:: Description of the task ::
Beginning with the opening line of the entries, return every line through the one containing "half wall guarding", both included, and nothing else. Omit pictures.
※ ※ ※
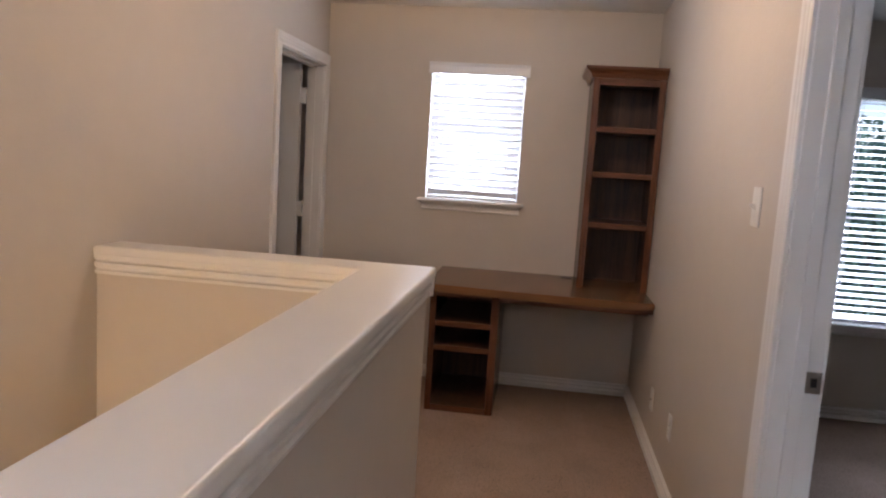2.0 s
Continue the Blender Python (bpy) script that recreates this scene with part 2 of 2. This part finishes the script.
solid("wall_landing_end", boxes([(XB, YE - 0.15, LOW, 0.12, YE, H)]), PAINT, "beige painted end wall of the landing", "wall", "structure")
solid("wall_side_room_east", boxes([(3.6, -4.6, 0, 3.72, 0, H)]), PAINT, "beige painted side room wall", "wall", "structure")
solid("wall_side_room_south", boxes([(0.12, -4.72, 0, 3.72, -4.6, H)]), PAINT, "beige painted side room wall", "wall", "structure")

# half wall round the stairwell, its cap and moulding
PX1, PX0, PY1, PY0 = -1.010, -1.166, -2.342, -2.455
solid("wall_half_stair", boxes([(PX0, YE, LOW, PX1, PY1, 1.078), (XL, PY0, LOW, PX0, PY1, 1.078)]), PAINT,
      "beige half wall guarding the stairwell", "half wall", "structure")


def cap_corner(bm):
    """The cap as one L-shaped board with a rounded nosing."""
    x1, x0, y1, y0 = -0.985, -1.189, -2.318, -2.478
    outer = [(x1, YE), (x1, y1 - 0.012), (x1 - 0.012, y1), (XL, y1), (XL, y0), (x0, y0), (x0, YE)]
    lo = [bm.verts.new((x, y, 1.079)) for x, y in outer]
    hi = [bm.verts.new((x, y, 1.106)) for x, y in outer]
    n = len(outer)
    for i in range(n):
        bm.faces.new((lo[i], lo[(i + 1) % n], hi[(i + 1) % n], hi[i]))
    bm.faces.new(lo[::-1])
    top = bm.faces.new(hi)
    bmesh.ops.bevel(bm, geom=list(top.edges), offset=0.010, segments=3, affect="EDGES", profile=0.5)


cap = thing("half_wall_cap", "white glossy wooden cap with stepped moulding on the half wall", "wall cap", kind="structure")
bm = bmesh.new()
cap_corner(bm)
part("cap_board", bm, TRIM, cap, smooth=True)
CAP_MOULD = [(0, 0), (0.010, 0), (0.013, 0.012), (0.004, 0.018), (0.004, 0.024), (0.015, 0.030), (0.017, 0.046), (0.007, 0.051), (0.007, 0.057), (0.019, 0.063), (0.021, 0.080), (0, 0.080)]
CAP_MOULD = [(u, v * 0.85) for u, v in CAP_MOULD]
Z = Vector((0, 0, 1))
for a, b, u in (((PX1, YE, 1.010), (PX1, PY1 + 0.021, 1.010), (1, 0, 0)), ((PX1 + 0.021, PY1, 1.010), (XL, PY1, 1.010), (0, 1, 0)),
                ((PX0, YE, 1.010), (PX0, PY0 - 0.021, 1.010), (-1, 0, 0)), ((PX0 - 0.021, PY0, 1.010), (XL, PY0, 1.010), (0, -1, 0))):
    bm = bmesh.new()
    prism(bm, CAP_MOULD, a, b, u, Z)
    part("moulding", bm, TRIM, cap)

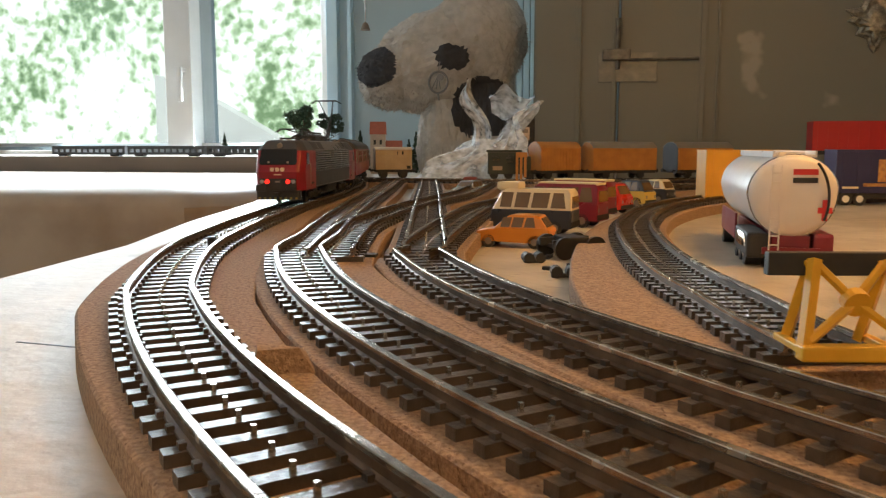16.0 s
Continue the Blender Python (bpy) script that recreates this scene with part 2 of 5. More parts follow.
WX0, WX1, WZ0, WZ1, WY = -1.335, -0.885, 0.056, 0.95, 2.5     # window opening in the far wall
slab("floor", -3.2, -2.0, -0.78, 2.6, 2.8, -0.74, mat("floor_boards", (0.2, 0.13, 0.08), 0.5, 0, None, 3), "dark wooden room floor", "floor")
slab("ceiling", -3.2, -2.0, 1.75, 2.6, 2.8, 1.8, M_WHITE, "white painted ceiling", "ceiling")
VY0, VY1, VZ0, VZ1 = -1.1, 0.95, -0.35, 1.2                    # window opening in the west wall
tagged(part("wall_west", boxes((-3.2, -2.0, -0.74, -3.1, VY0, 1.75), (-3.2, VY1, -0.74, -3.1, 2.8, 1.75), (-3.2, VY0, -0.74, -3.1, VY1, VZ0), (-3.2, VY0, VZ1, -3.1, VY1, 1.75)), M_WALL), "blue-grey painted wall with a low window", "wall", kind="structure")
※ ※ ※
:: Written reply ::
2.0 s
Continue the Blender Python (bpy) script that recreates this scene with part 2 of 2. This part finishes the script.
solid("wall_landing_end", boxes([(XB, YE - 0.15, LOW, 0.12, YE, H)]), PAINT, "beige painted end wall of the landing", "wall", "structure")
solid("wall_side_room_east", boxes([(3.6, -4.6, 0, 3.72, 0, H)]), PAINT, "beige painted side room wall", "wall", "structure")
solid("wall_side_room_south", boxes([(0.12, -4.72, 0, 3.72, -4.6, H)]), PAINT, "beige painted side room wall", "wall", "structure")

# half wall round the stairwell, its cap and moulding
PX1, PX0, PY1, PY0 = -1.010, -1.166, -2.342, -2.455
solid("wall_half_stair", boxes([(PX0, YE, LOW, PX1, PY1, 1.078), (XL, PY0, LOW, PX0, PY1, 1.078)]), PAINT,
      "beige half wall guarding the stairwell", "half wall", "structure")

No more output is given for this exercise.